Martha Berry
Georgia Agricultural Hall of Fame
Martha Berry, a native of Rome, Georgia, founded the Berry Schools, now Berry College, in 1902. She used her 80-acre dowry to charter the Boys Industrial School. The boarding school taught mountain boys practical farming and educational skills. Berry’s approach to educating the boys and girls of Appalachia combined practical agriculture and domestic and mechanical application with moral training. The Berry Schools’ seal revealed Martha Berry’s fourfold educational philosophy: “ the Bible for prayer, the lamp for learning, the plow for labor, and the cabin for simplicity.”
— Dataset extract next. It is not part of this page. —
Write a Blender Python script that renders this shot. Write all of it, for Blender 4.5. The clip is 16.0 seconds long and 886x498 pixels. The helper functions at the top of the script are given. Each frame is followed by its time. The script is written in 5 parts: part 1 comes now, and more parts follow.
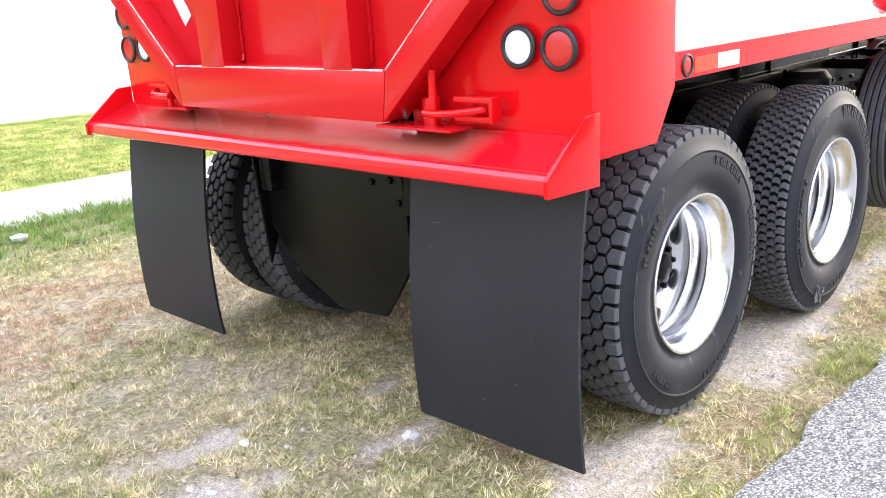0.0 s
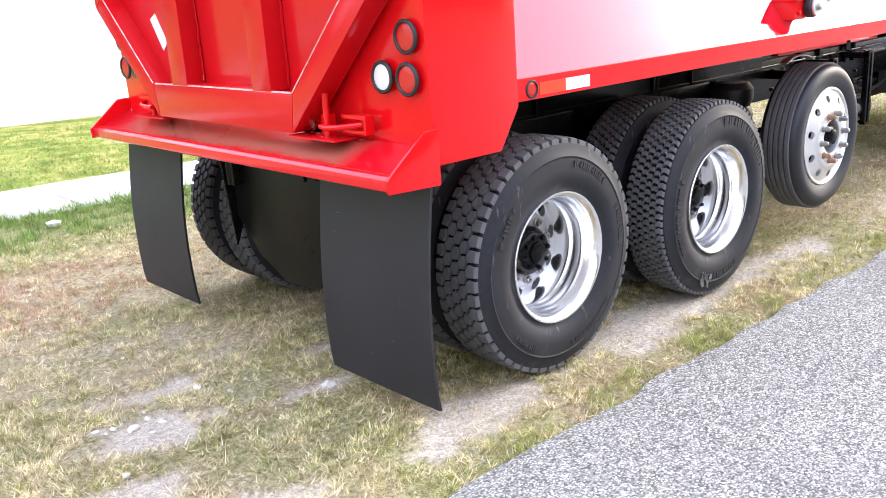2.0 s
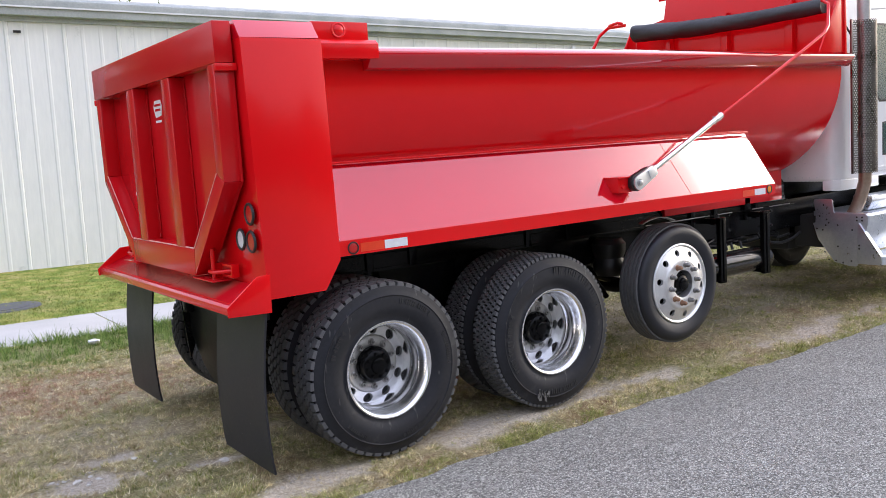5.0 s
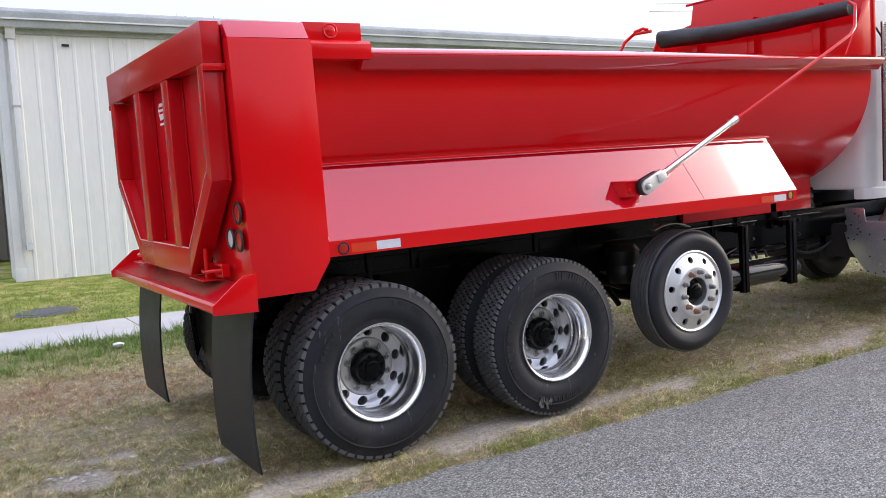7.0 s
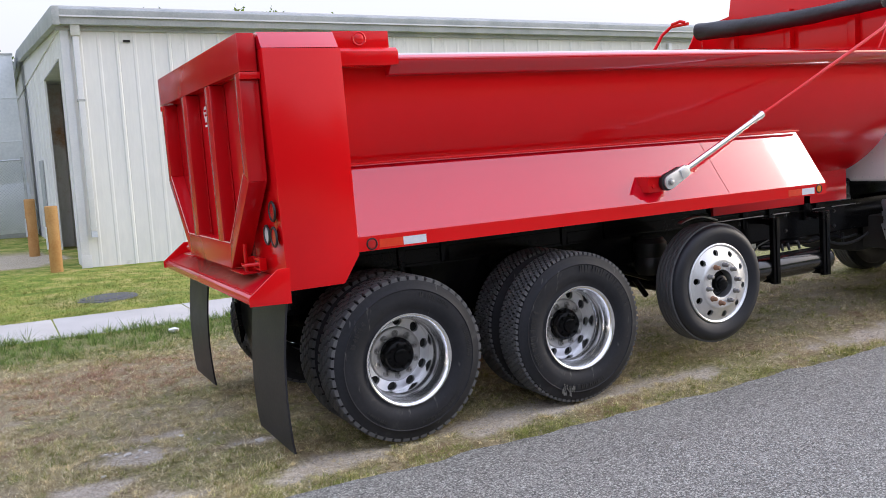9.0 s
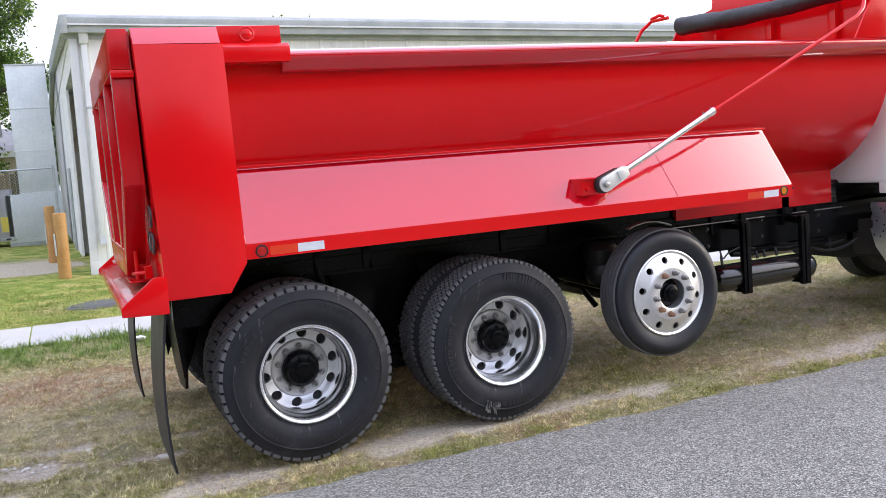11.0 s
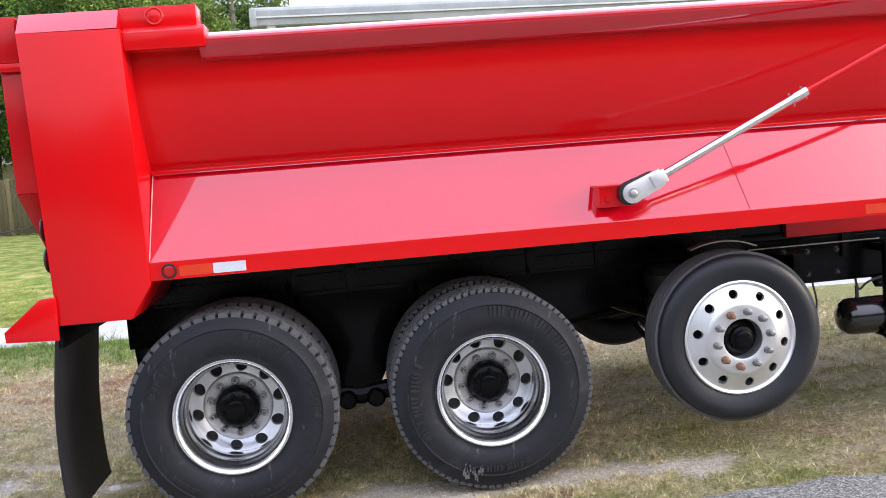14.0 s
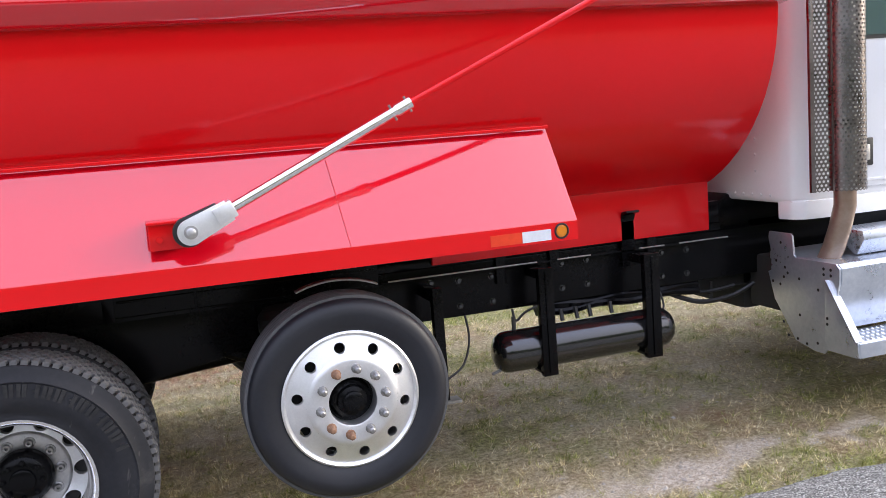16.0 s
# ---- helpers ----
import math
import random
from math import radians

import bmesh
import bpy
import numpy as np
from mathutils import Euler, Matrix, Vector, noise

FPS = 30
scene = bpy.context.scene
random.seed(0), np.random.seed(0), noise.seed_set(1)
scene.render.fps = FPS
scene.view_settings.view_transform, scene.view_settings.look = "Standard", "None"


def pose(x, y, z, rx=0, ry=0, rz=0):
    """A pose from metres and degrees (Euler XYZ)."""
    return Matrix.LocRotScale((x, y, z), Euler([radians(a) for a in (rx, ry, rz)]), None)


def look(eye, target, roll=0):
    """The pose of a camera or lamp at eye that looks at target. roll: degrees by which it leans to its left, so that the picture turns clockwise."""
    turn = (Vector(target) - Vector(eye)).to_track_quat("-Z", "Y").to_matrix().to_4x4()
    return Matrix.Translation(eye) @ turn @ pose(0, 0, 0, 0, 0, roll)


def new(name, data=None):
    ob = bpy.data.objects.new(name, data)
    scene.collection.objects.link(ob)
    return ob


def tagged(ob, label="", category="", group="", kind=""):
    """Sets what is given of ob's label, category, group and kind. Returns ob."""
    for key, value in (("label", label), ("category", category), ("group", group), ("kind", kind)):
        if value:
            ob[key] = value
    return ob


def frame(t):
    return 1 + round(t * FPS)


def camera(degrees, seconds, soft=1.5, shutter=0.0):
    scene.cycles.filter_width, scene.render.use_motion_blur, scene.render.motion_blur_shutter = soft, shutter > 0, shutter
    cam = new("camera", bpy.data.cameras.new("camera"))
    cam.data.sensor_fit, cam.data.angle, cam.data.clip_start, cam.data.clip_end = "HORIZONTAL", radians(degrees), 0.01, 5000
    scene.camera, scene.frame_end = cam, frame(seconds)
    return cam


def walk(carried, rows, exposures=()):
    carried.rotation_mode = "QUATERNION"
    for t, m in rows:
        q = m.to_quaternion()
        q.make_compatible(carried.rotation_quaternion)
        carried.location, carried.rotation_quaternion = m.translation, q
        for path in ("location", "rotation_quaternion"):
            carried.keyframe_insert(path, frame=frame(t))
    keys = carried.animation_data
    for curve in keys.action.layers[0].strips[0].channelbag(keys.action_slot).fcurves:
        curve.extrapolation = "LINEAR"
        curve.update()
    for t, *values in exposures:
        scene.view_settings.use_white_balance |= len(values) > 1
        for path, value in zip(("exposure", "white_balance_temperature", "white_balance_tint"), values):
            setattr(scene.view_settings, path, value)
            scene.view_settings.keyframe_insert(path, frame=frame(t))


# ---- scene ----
cam = camera(54.0, 16.0, 0.5)
SKY, SUN = 1.5, 1.0
EXPOSURE = [(0.0, 1.6), (1.0, 1.52), (3.0, 1.45), (3.5, 1.40), (4.0, 1.42), (4.3, 1.4), (4.5, 1.25), (4.8, 0.6), (5.0, 0.38), (5.2, 0.3), (9.0, 0.22), (11.5, 0.6), (12.5, 0.65), (14.0, 0.75), (15.5, 0.82), (16.0, 0.76)]
PATH = [
    (0, (-2.66, -1.354, 1.492), (-1.282, -0.018, 0.931), -3.4),
    (0.5, (-2.758, -1.549, 1.517), (-1.45, -0.141, 0.965), -3.7),
    (1, (-2.828, -1.739, 1.545), (-1.501, -0.348, 0.993), -3.3),
    (1.5, (-2.754, -2.011, 1.567), (-1.464, -0.585, 1.018), -3.7),
    (2, (-2.702, -2.287, 1.615), (-1.425, -0.854, 1.051), -3.7),
    (2.5, (-2.715, -2.635, 1.643), (-1.445, -1.192, 1.09), -3.9),
    (3, (-2.641, -3.0, 1.669), (-1.394, -1.535, 1.122), -4.1),
    (3.5, (-2.613, -3.361, 1.704), (-1.412, -1.855, 1.167), -4.2),
    (4, (-2.675, -3.698, 1.744), (-1.481, -2.163, 1.276), -3.8),
    (4.5, (-2.649, -4.013, 1.738), (-1.485, -2.439, 1.326), -4.5),
    (5, (-2.495, -4.191, 1.772), (-1.36, -2.562, 1.533), -3.8),
    (5.2, (-2.457, -4.243, 1.766), (-1.355, -2.588, 1.547), -3.9),
    (7.3, (-2.164, -4.346, 1.662), (-1.15, -2.634, 1.463), -3.8),
    (7.5, (-2.159, -4.348, 1.661), (-1.163, -2.625, 1.457), -3.8),
    (8, (-2.266, -4.443, 1.697), (-1.29, -2.71, 1.484), -3.5),
    (8.5, (-2.276, -4.55, 1.734), (-1.328, -2.803, 1.509), -3.9),
    (9, (-2.138, -4.676, 1.745), (-1.225, -2.911, 1.522), -4.1),
    (11.3, (-0.985, -4.793, 1.644), (-0.247, -2.944, 1.451), -4.7),
    (11.5, (-0.846, -4.809, 1.672), (-0.221, -2.919, 1.477), -4.6),
    (12, (-0.596, -4.771, 1.678), (-0.194, -2.819, 1.505), -4.7),
    (12.5, (-0.209, -4.852, 1.712), (-0.03, -2.867, 1.543), -4.6),
    (13, (0.032, -4.637, 1.649), (0.18, -2.65, 1.483), -4.3),
    (13.5, (0.351, -4.37, 1.664), (0.436, -2.38, 1.481), -4.3),
    (14, (0.659, -4.176, 1.622), (0.862, -2.195, 1.435), -4.6),
    (14.5, (0.969, -3.995, 1.684), (1.292, -2.034, 1.454), -4.7),
    (15, (1.254, -3.79, 1.675), (1.717, -1.857, 1.455), -4.5),
    (15.5, (1.536, -3.596, 1.721), (2.112, -1.698, 1.459), -4.5),
    (16, (1.897, -3.481, 1.742), (2.512, -1.598, 1.464), -4.5),
]
walk(cam, [(t, look(eye, target, roll)) for t, eye, target, roll in PATH], EXPOSURE)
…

Berry’s model led to a meeting of Georgia school superintendents in 1906. There, Berry explained her educational paradigm, and Georgia based its newly formed agricultural and mechanical colleges on it.
Berry’s vision of education transformed a one-room schoolhouse into a 28,000-acre campus bearing her name. With supporters like Henry Ford, she was able to fund new programs and encourage technology, efficiency, and other advanced concepts. Her school has now been transformed into a liberal arts college, but an active animal and horticultural science department remains.
Martha Berry was named a “Distinguished Citizen of Georgia” by the Georgia legislature in 1924 and was presented the Roosevelt medal by President Calvin Coolidge. She was the first woman member of the Georgia Board of Regents and was also presented with eight honorary doctoral degrees.
Martha Berry’s interest in better educating Appalachian farm children lasted until her death in 1942.